会社の取締役には実は複数の種類があることを知っていますか?会社法で定められた特別取締役には、通常の取締役とは異なる重要な権限があるのです。今回は特別取締役の選任条件・有する権限などについて解説します。
「特別取締役」とは?
特別取締役とは会社法で導入された制度で、会社の重要な財産の処分・譲受および借財に関する決定を行う権限があります。この権限は取締役会の決議と同じ効果をもたらすので強い権限であると言えます。

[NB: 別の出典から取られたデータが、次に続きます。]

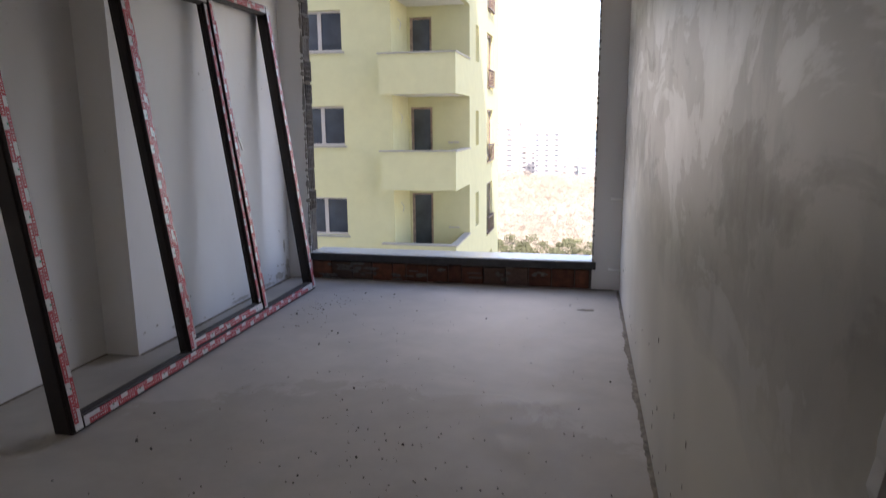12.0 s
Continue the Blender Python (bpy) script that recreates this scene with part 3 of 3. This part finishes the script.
# ---- small things in the window room ----
lamp = thing("ceiling_cable", "bare grey lamp cable hanging from a ceiling hole", "cable", Matrix.Translation((-1.446, -2.581, ROOM_H)))
bm = bmesh.new()
bmesh.ops.create_cone(bm, cap_ends=True, segments=16, radius1=0.014, radius2=0.036, depth=0.022, matrix=Matrix.Translation((0, 0, -0.011)))
cylinder(bm, (0, 0, -0.02), (0, 0, -0.055), 0.013, 12)
part("rose", bm, M_WIRE, lamp, "small grey ceiling socket")
for k, tip in enumerate((0.03, -0.012)):
    cu = bpy.data.curves.new("wire", 'CURVE')
    cu.dimensions, cu.bevel_depth, cu.bevel_resolution = '3D', 0.0032, 2
    sp = cu.splines.new('BEZIER')
    pts = [(0.004 * k, 0, -0.045), (0.026 + 0.006 * k, 0.0, -0.12), (0.004, 0.01 * k, -0.205), (tip - 0.02, 0.0, -0.225 - 0.012 * k)]
    sp.bezier_points.add(len(pts) - 1)
    for q, p in zip(sp.bezier_points, pts):
        q.co, q.handle_left_type, q.handle_right_type = p, 'AUTO', 'AUTO'
    tmp = bpy.data.objects.new("tmp", cu)
    me = bpy.data.meshes.new_from_object(tmp)
    bpy.data.objects.remove(tmp)
    me.materials.append(M_WIRE)
    w = new("wire", me)
    w.parent = lamp
for zz in (0.752, 0.183):
    st = thing("pipe_stub", "short white plastic pipe stub sticking out of the wall", "pipe", Matrix.Translation((0.0, -0.075, zz)), "pipe stubs in the corner")
    bm = bmesh.new()
    cylinder(bm, (0.01, 0, 0), (-0.07, 0, 0), 0.010, 14)
    part("tube", bm, M_PIPE, st)
    bm = bmesh.new()
    cylinder(bm, (-0.07, 0, 0), (-0.092, 0, 0), 0.014, 14)
    part("cap", bm, M_PIPE, st)


def crumb(bm, p, s, r):
    m = Matrix.Translation((p[0], p[1], s * 0.32)) @ Euler((r.random() * 6, r.random() * 6, r.random() * 6)).to_matrix().to_4x4()
    q = bmesh.ops.create_icosphere(bm, subdivisions=1, radius=s * 0.5, matrix=m)
    for v in q["verts"]:
        v.co += Vector((r.uniform(-1, 1), r.uniform(-1, 1), r.uniform(-1, 1))) * s * 0.16
        v.co.z = max(v.co.z, 0.0005)


r2 = random.Random(3)
verts_bm = bmesh.new()
for i in range(480):
    u = r2.random()
    if u < 0.16:
        p = (-2.2 + r2.gauss(0, 0.12), -0.95 + r2.gauss(0, 0.22))
    elif u < 0.55:
        p = (-1.15 + r2.gauss(0, 0.35), -3.4 + r2.gauss(0, 0.6))
    else:
        p = (r2.uniform(-2.35, -0.1), r2.uniform(-4.6, -0.2))
    crumb(verts_bm, p, r2.uniform(0.003, 0.0085) if r2.random() < 0.96 else r2.uniform(0.010, 0.015), r2)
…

特別取締役会を選定できるのは、6名以上の取締役(そのうち社外取締役を1名以上)が存在する株式会社です。さらに、特別取締役は3名以上選定する必要があり、2名以下では制度として無効です。この制度が生まれる前に重要財産委員会制度がありましたが、それよりも決定権限が拡大し、意思決定が迅速に行えるようになりました。
特別取締役の選定および変更は、本店所在地にて2週間以内に登記の申請を行う必要があります。
取締役の種類とは?
一口で取締役と言っても、実際はさまざまな種類の取締役が存在しています。中でも最もメジャーなのは代表取締役でしょう。取締役会で決まった事項の執行および通常業務の内容を決定し、対外的に会社を代表する役目を果たします。代表取締役の任命・解職ともに取締役会が権限を持っています。
会社の業務を執行せず、過去も現在もその会社および子会社の支配人や使用人になっていない人を社外取締役として設置することもあります。日本の企業は仲間意識が強く、外からのチェック機能を高める必要があることが社外取締役の設定理由です。コーポレートガバナンスの視点から、社外取締役の重要性は増しているといわれています。しかし、完全な第三者を採用している例は少なく、経営の見える化はまだ不十分と言えます。
また別の取締役として設定されることがあるのが、今回ご紹介する特別取締役です。取締役会から直接委任を受けることなく独自に活動することができる取締役であり、企業の迅速な意思決定のために生み出された制度です。
特別取締役制度が生まれた背景
会社法が制定される以前の商法では、重要な財産の処分などについては取締役の決議を経てなされなくてはならないという規定がありました。しかし緊急性を伴うケースが多いことに加えて、株式会社の取締役は通常スケジュールが埋まっています。
多忙な中、取締役が急に予定を変更して集まるのが困難であり、結局対応ができないという問題が多くみられました。そこで、通常の取締役が集まらなくても、財産処分や借財などに関する決定が迅速に行えるように設定されたのが特別取締役制度です。
また、特別取締役は取締役会を招集できます。通常の取締役会では招集権限のある取締役を定めますが、特別取締役に関しては招集権限を定めることができません。迅速な決議を行うために設けられた特色と言えます。